>> START Entries provided
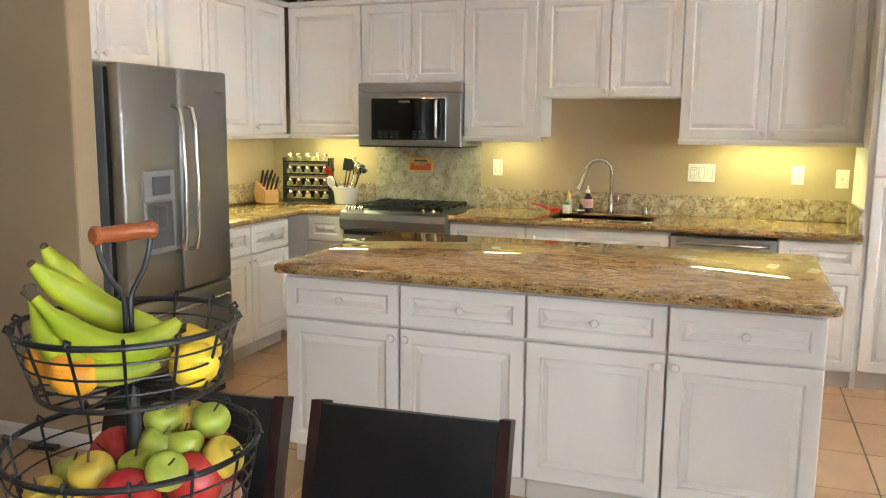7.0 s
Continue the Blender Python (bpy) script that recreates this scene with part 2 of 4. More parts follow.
def glowing(name, colour, strength):
    m = material(name, (0.8, 0.8, 0.8), 0.5)
    b = m.node_tree.nodes["Principled BSDF"]
    b.inputs["Emission Color"].default_value = (*colour, 1)
    b.inputs["Emission Strength"].default_value = strength
    return m


# Gold base colour puts the bulbs' warm glow into the can walls.
CANWALL = material("glow_tinted_can_wall", (0.62, 0.38, 0.11), 0.35)
STRIP = glowing("under_cabinet_diffuser", (0.98, 1.0, 0.42), 14.0)
# Emission stands in for daylight on the garden and brightens the stucco.
GARDENGLOW = material("glowing_garden_backdrop", (0.55, 0.56, 0.48), 1.0)
_v = coords(GARDENGLOW, (1, 1, 1))
_h = ramp(GARDENGLOW, noise_of(GARDENGLOW, _v, 0.9, 5, 0.6), [(0.35, (0.58, 0.64, 0.56)), (0.7, (0.80, 0.82, 0.76))])
base(GARDENGLOW, _h)
GARDENGLOW.node_tree.links.new(_h, GARDENGLOW.node_tree.nodes["Principled BSDF"].inputs["Emission Color"])
GARDENGLOW.node_tree.nodes["Principled BSDF"].inputs["Emission Strength"].default_value = 1.2
BULB = glowing("warm_flood_bulb", (1.0, 0.66, 0.30), 160.0)
BULBWHITE = glowing("white_flood_bulb", (1.0, 0.82, 0.58), 300.0)

# ---------------------------------------------------------------- mesh helpers


def mesh_of(bm, name, mat, smooth=False):
    bmesh.ops.recalc_face_normals(bm, faces=bm.faces[:])
    me = bpy.data.meshes.new(name)
    bm.to_mesh(me)
    bm.free()
    for m in mat if isinstance(mat, (list, tuple)) else [mat]:
        me.materials.append(m)
    if smooth:
        for p in me.polygons:
            p.use_smooth = True
        me.set_sharp_from_angle(angle=radians(40))
    return me


def part(name, bm, mat, parent=None, label="", smooth=False, at=None):
    ob = new(name, bm if isinstance(bm, bpy.types.Mesh) else mesh_of(bm, name, mat, smooth))
    ob.parent = parent
    if at is not None:
        ob.matrix_basis = at
    if label:
        ob["label"] = label
    return ob


def thing(name, label, category, m=None, group="", kind=""):
    ob = new(name)
    ob.empty_display_size = 0.1
    if m is not None:
        ob.matrix_basis = m
    return tagged(ob, label, category, group, kind)


def box(lo, hi, bevel=0.0, bm=None, seg=2):
    """A box from corner lo to corner hi, its edges rounded by bevel."""
    bm = bm or bmesh.new()
    made = bmesh.ops.create_cube(bm, size=1.0)["verts"]
    for v in made:
        v.co = Vector([lo[i] + (hi[i] - lo[i]) * (v.co[i] + 0.5) for i in range(3)])
    if bevel:
        edges = list({e for v in made for e in v.link_edges})
        bmesh.ops.bevel(bm, geom=edges, offset=bevel, segments=seg, affect="EDGES", profile=0.5)
    return bm


def lathe(profile, n=24, bm=None, at=(0, 0, 0), caps=True):
    """A turned shape about z from (radius, height) pairs."""
    bm = bm or bmesh.new()
    rings = []
    for r, z in profile:
        if r < 1e-6:
            rings.append([bm.verts.new((at[0], at[1], at[2] + z))])
        else:
            rings.append([bm.verts.new((at[0] + r * math.cos(2 * math.pi * k / n), at[1] + r * math.sin(2 * math.pi * k / n), at[2] + z)) for k in range(n)])
    for a, b in zip(rings, rings[1:]):
        for k in range(n):
            quad = [a[k % len(a)], a[(k + 1) % len(a)], b[(k + 1) % len(b)], b[k % len(b)]]
            quad = [v for i, v in enumerate(quad) if v not in quad[:i]]
            if len(quad) > 2:
                bm.faces.new(quad)
    for ring in (rings[0], rings[-1]):
        if caps and len(ring) > 2:
            bm.faces.new(ring)
    return bm


def tube(points, radius, n=8, closed=False, bm=None):
    """A round bar along points; radius is one number or one for each point."""
    bm = bm or bmesh.new()
    pts = [Vector(p) for p in points]
    radii = radius if isinstance(radius, (list, tuple)) else [radius] * len(pts)
    rings, side = [], None
    for i, p in enumerate(pts):
        a = pts[i - 1] if i or closed else p
        b = pts[(i + 1) % len(pts)] if i < len(pts) - 1 or closed else p
        way = (b - a).normalized()
        if side is None:
            side = way.cross(Vector((0.31, 0.22, 0.93))).normalized()
        side = (side - way * side.dot(way)).normalized()
        up = way.cross(side)
        rings.append([bm.verts.new(p + radii[i] * (math.cos(2 * math.pi * k / n) * side + math.sin(2 * math.pi * k / n) * up)) for k in range(n)])
    pairs = list(zip(rings, rings[1:]))
    if closed:
        pairs.append((rings[-1], rings[0]))
    for a, b in pairs:
        for k in range(n):
            bm.faces.new((a[k], a[(k + 1) % n], b[(k + 1) % n], b[k]))
    if not closed:
        bm.faces.new(rings[0])
        bm.faces.new(rings[-1])
    return bm


def ring_points(r, z, n=36, cx=0.0, cy=0.0):
    return [(cx + r * math.cos(2 * math.pi * k / n), cy + r * math.sin(2 * math.pi * k / n), z) for k in range(n)]


def bar(profile, x0, x1, bm=None):
    """A straight bar along x with the closed outline profile of (y, z)."""
    bm = bm or bmesh.new()
    a = [bm.verts.new((x0, y, z)) for y, z in profile]
    b = [bm.verts.new((x1, y, z)) for y, z in profile]
    n = len(profile)
    for k in range(n):
        bm.faces.new((a[k], a[(k + 1) % n], b[(k + 1) % n], b[k]))
    bm.faces.new(a)
    bm.faces.new(b)
    return bm


def structure(name, bm, mat, label, smooth=False):
    ob = part(name, bm, mat, None, "", smooth)
    return tagged(ob, label, name.split("_")[0], "", "structure")


# ---------------------------------------------------------------- the shell
H = 2.715                # ceiling
TILE_EDGE = -3.81        # where tiles meet boards
LEFT, RIGHT, SLIDER, NEAR = -4.20, 2.215, 0.80, -11.5

structure("floor_kitchen", box((-6.2, TILE_EDGE, -0.12), (RIGHT + 0.15, 0.15, -0.006)), GROUT, "beige ceramic tiles with brown grout joints")
structure("floor_living", box((-4.1, NEAR, -0.12), (SLIDER + 0.14, TILE_EDGE, -0.008)), GROUT, "red mahogany boards laid across the living room")
DOWNLIGHTS = ((-3.30, -2.40, 0), (-3.265, -1.35, 1), (-1.60, -2.42, 0), (-1.58, -1.18, 0), (0.70, -1.39, 0), (0.745, -2.95, 1))


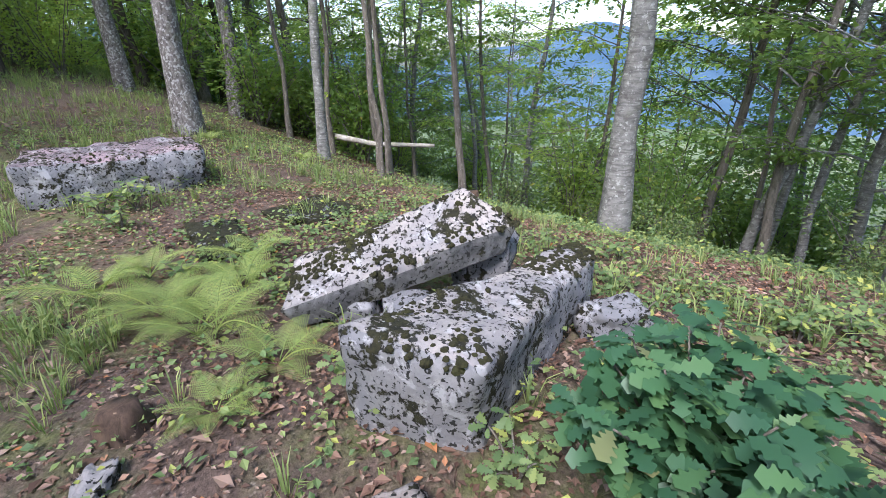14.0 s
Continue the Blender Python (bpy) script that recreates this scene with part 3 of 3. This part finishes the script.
def clear(x, y, gap):
    """Whether a spot is free of the glade, the view into the valley and other trees."""
    s, d = along(x, y)
    if -6 < s < 17 and -5.5 < d < 7.0 or 17 <= s < 22 and -4.0 < d < 5.0 or s >= 22 and abs(d + 0.3) < 1.2:
        return False
    ax, ay = x - 3.3, y - 1.5
    if -72 < math.degrees(math.atan2(ay, ax)) < -30 and math.hypot(ax, ay) > 5:
        return False
    return all(math.hypot(x - p, y - q) > gap for p, q in KEPT)


def more_trees(count, s0, s1, d0, d1, forms, gap):
    made = 0
    for _ in range(count * 8):
        s, d = rng.uniform(s0, s1), rng.uniform(d0, d1)
        x, y = off_ridge(s, d)
        if made >= count or not clear(x, y, gap):
            continue
        KEPT.append((x, y))
        made += 1
        k = int(rng.choice(forms))
        size, turn = rng.uniform(0.8, 1.2), rng.uniform(0, 360)
        label = ("leafy dark-barked woodland tree", "tall leafy woodland tree with grey bark", "young leafy beech with pale trunk", "thin leafy sapling in the undergrowth")[k]
        if k not in first_tree:
            first_tree[k] = tree(x, y, label, FORMS[k], turn, size, "woodland trees")
        else:
            ob = copy_thing(first_tree[k], pose(x, y, gz(x, y), 0, 0, turn))
            ob.scale = (size, size, size)


more_trees(26, -4, 26, -26, -10, [0, 1, 1, 2], 2.4)
more_trees(20, 12, 32, -13, -5, [3, 3, 1], 1.6)
more_trees(10, -8, 24, -44, -26, [0, 1], 3.5)
more_trees(34, 22, 38, -10, 10, [3, 0, 0, 1], 1.5)
more_trees(20, 34, 52, -16, 14, [0, 1, 2], 2.2)
more_trees(44, 6, 32, 7.2, 24, [2, 2, 3, 3], 1.8)
# Unseen trees behind the start, added to keep sky light off the first tomb.
more_trees(16, -20, -6, -9, 13, [0, 1, 2], 2.2)
more_trees(12, 4, 18, -20, -10, [3, 3, 2], 2.2)
more_trees(34, 23, 42, 1.5, 15, [0, 0, 1, 2], 1.6)
more_trees(34, -10, 14, -34, -15, [3, 3, 2], 1.7)


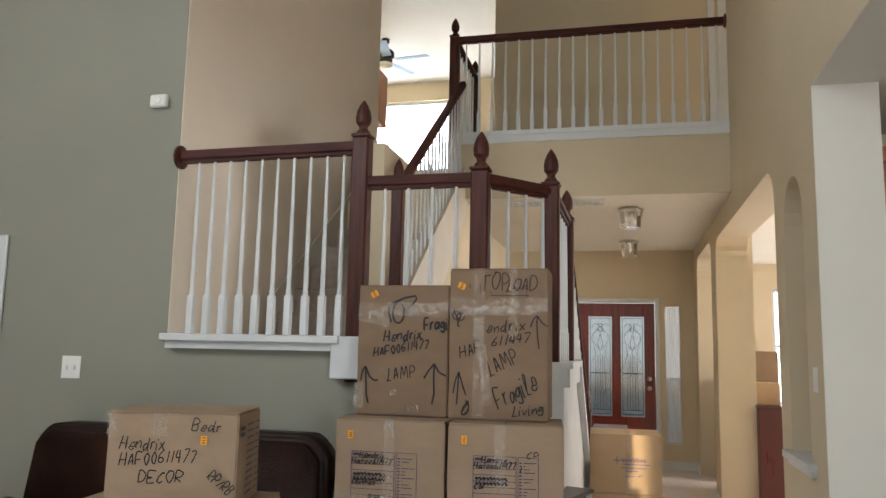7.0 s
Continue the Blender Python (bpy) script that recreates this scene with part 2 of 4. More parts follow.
>> END Entries provided
# [Set problem]
Output, from the data above, the lines from the line with "finishes the script." to the line with "ob.scale = (size, size, size)" exactly as they stand, both ends included and nothing else.

# [Solution to the exercise]
Continue the Blender Python (bpy) script that recreates this scene with part 3 of 3. This part finishes the script.
def clear(x, y, gap):
    """Whether a spot is free of the glade, the view into the valley and other trees."""
    s, d = along(x, y)
    if -6 < s < 17 and -5.5 < d < 7.0 or 17 <= s < 22 and -4.0 < d < 5.0 or s >= 22 and abs(d + 0.3) < 1.2:
        return False
    ax, ay = x - 3.3, y - 1.5
    if -72 < math.degrees(math.atan2(ay, ax)) < -30 and math.hypot(ax, ay) > 5:
        return False
    return all(math.hypot(x - p, y - q) > gap for p, q in KEPT)


def more_trees(count, s0, s1, d0, d1, forms, gap):
    made = 0
    for _ in range(count * 8):
        s, d = rng.uniform(s0, s1), rng.uniform(d0, d1)
        x, y = off_ridge(s, d)
        if made >= count or not clear(x, y, gap):
            continue
        KEPT.append((x, y))
        made += 1
        k = int(rng.choice(forms))
        size, turn = rng.uniform(0.8, 1.2), rng.uniform(0, 360)
        label = ("leafy dark-barked woodland tree", "tall leafy woodland tree with grey bark", "young leafy beech with pale trunk", "thin leafy sapling in the undergrowth")[k]
        if k not in first_tree:
            first_tree[k] = tree(x, y, label, FORMS[k], turn, size, "woodland trees")
        else:
            ob = copy_thing(first_tree[k], pose(x, y, gz(x, y), 0, 0, turn))
            ob.scale = (size, size, size)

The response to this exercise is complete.